One simple reason for this is that it competes with other activities by its very nature. Unlike a TV, your cell phone, or a traditional monitor, VR is immersive, and requires you to block out other things when using it. You’ll never see a mobile user throw on VR for a few minutes in the subway between stops, for example — so mobile computing is never going to be disrupted by VR.
But augmented reality is — I think — where users will begin mass adopting these technologies. My long standing dream is to have a pair of glasses that I feel comfortable wearing in a coffee shop, connected to my phone, with a mouse and keyboard and three monitors projected in front of me. We’re quickly approaching an era where keyboards will be the biggest component of a computer, and traditional laptops will begin to morph into screenless systems. Whether or not I’m correct about that, I think it’s enough to say that — in general — people trying to see the next big thing consider AR to be a big deal. The rise of AI as an area of interest doesn’t displace that — AI is essentially what we will interact with in the future, but not how we’ll interact with it. It isn’t a disruptive interface by itself.
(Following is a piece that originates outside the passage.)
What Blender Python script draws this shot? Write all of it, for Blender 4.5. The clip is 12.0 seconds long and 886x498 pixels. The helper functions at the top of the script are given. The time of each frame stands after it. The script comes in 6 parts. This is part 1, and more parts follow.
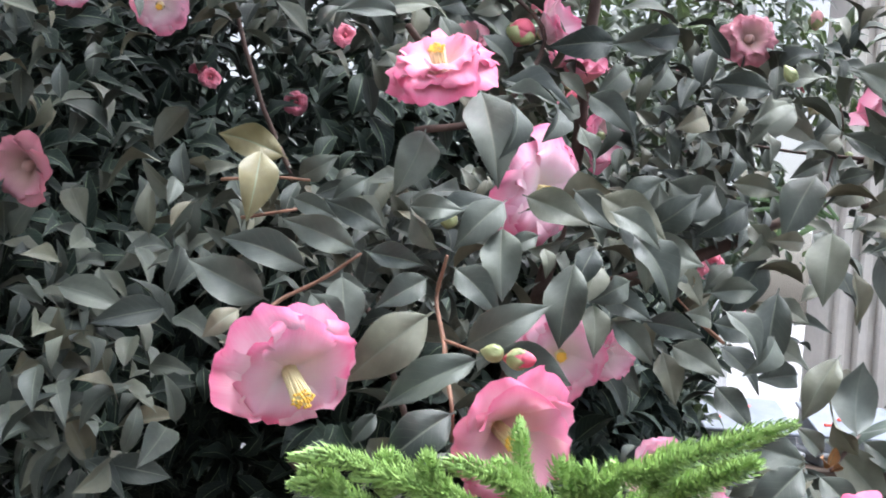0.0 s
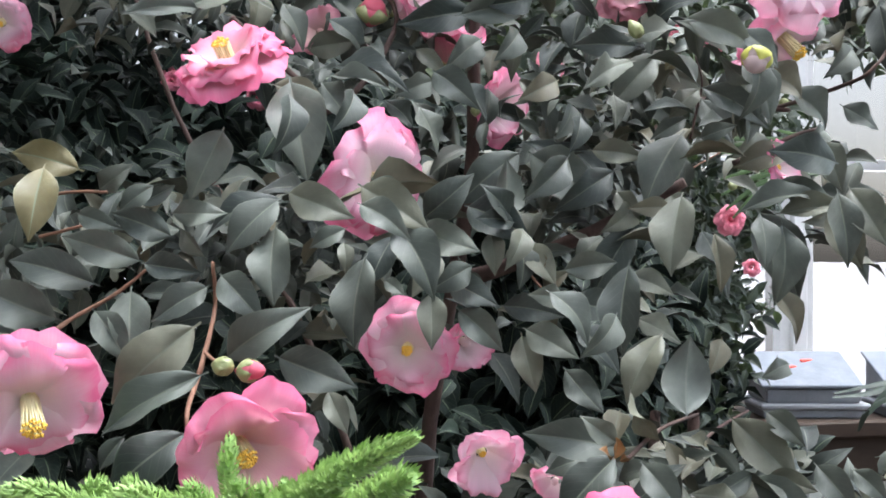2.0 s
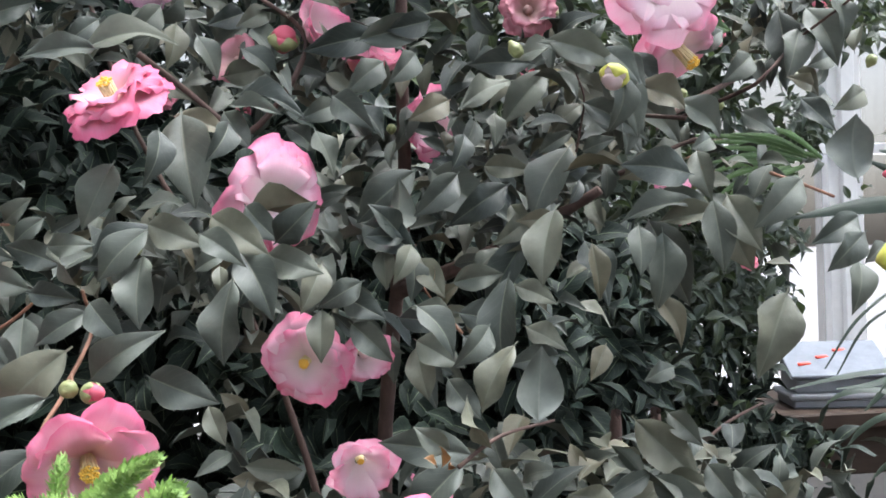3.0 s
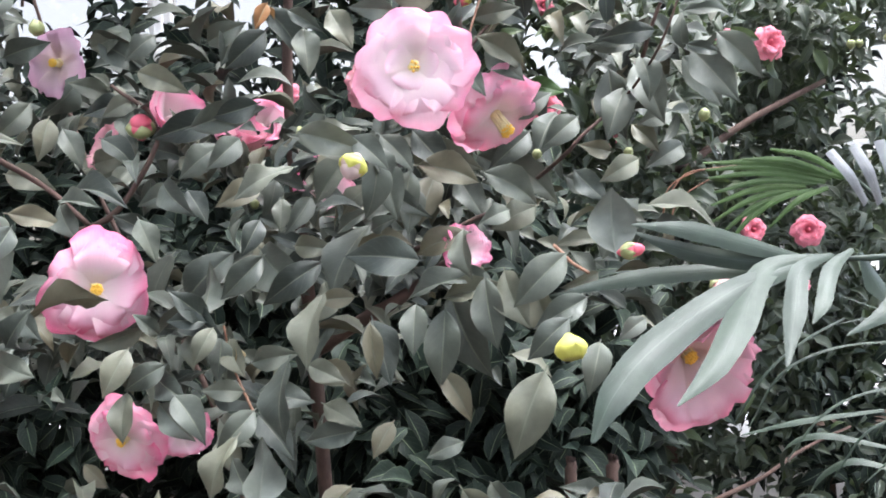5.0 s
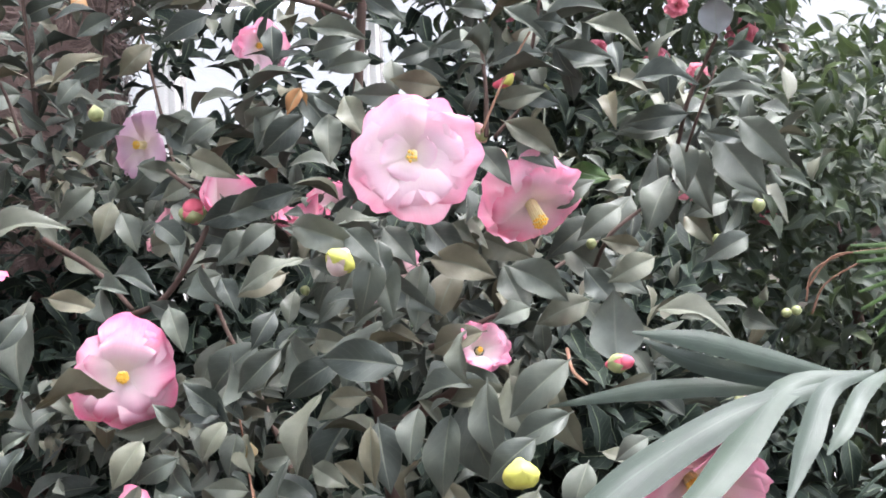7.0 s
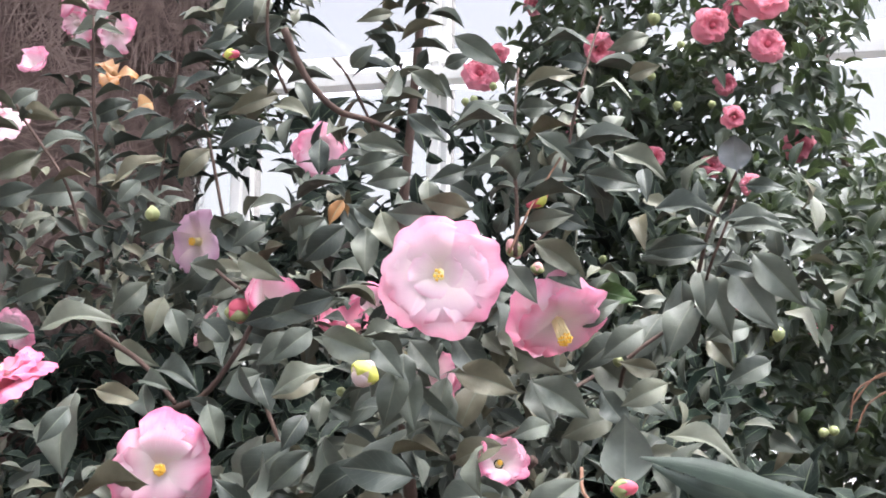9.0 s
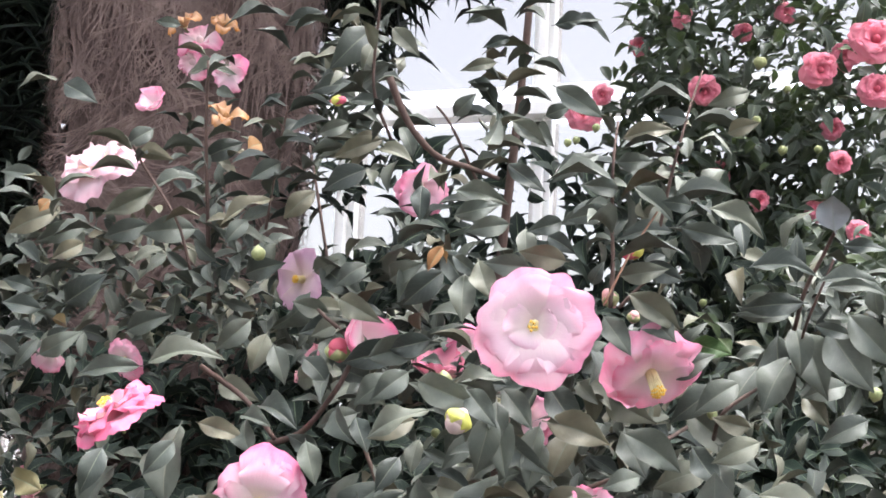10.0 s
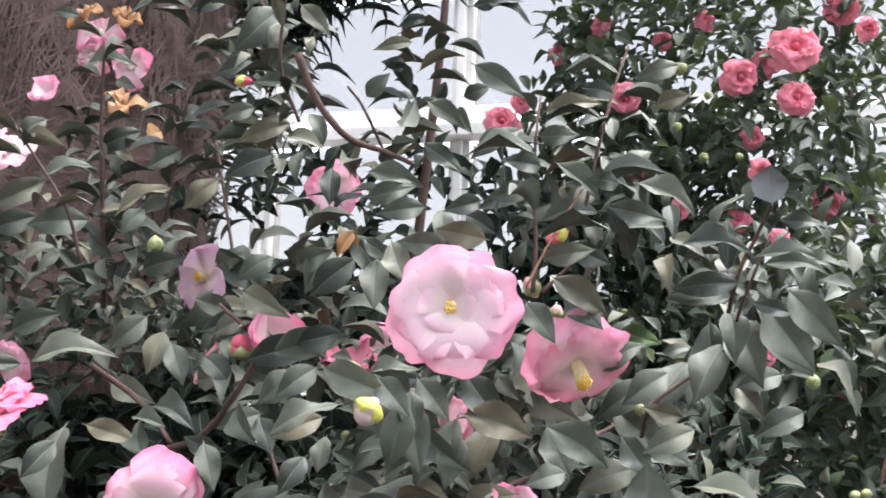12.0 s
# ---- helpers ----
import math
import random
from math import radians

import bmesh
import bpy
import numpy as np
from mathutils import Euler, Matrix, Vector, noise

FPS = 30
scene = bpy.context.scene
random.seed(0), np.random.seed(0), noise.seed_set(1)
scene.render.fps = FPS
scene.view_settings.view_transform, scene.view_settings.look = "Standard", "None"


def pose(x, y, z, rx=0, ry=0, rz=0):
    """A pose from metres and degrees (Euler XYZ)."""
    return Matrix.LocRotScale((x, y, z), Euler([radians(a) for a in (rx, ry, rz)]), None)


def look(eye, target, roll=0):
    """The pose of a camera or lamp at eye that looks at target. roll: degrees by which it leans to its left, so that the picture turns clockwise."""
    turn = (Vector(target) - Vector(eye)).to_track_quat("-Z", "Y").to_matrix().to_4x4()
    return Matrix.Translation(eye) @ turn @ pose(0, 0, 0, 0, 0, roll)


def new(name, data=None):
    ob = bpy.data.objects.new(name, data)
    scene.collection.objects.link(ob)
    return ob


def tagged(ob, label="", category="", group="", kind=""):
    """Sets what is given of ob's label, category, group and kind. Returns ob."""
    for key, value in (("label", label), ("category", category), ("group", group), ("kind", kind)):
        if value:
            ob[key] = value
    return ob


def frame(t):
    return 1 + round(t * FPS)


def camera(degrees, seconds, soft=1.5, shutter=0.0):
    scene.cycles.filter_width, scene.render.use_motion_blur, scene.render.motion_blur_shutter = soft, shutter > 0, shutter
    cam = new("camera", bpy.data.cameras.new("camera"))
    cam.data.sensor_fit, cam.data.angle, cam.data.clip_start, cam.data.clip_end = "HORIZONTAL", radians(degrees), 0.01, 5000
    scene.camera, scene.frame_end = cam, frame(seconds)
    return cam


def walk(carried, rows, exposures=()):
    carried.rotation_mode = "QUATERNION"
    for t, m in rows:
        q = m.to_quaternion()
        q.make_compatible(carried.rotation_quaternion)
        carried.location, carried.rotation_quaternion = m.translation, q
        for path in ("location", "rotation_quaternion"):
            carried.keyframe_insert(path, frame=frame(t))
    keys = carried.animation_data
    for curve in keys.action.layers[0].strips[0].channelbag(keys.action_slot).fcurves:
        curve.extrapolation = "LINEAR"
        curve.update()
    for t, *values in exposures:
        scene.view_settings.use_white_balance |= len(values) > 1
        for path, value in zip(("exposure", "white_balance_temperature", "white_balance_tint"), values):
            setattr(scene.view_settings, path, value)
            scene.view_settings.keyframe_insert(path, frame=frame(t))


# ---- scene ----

In short, I think that the reason that Meta — and now Apple — are investing so heavily in VR and the Metaverse is not because they believe those products themselves are THE product. Instead, they’re the learning grounds for the truly disruptive products to come. They see AR as one of those disruptive points were the interface of technology will change, which requires a new operating system, and a new paradigm for how people interact with software.
These companies are engaged in early maneuvering around that opening in the OS market. That crack that could lead to Apple and Google losing dominance, and companies like Meta reaching beyond social media and games.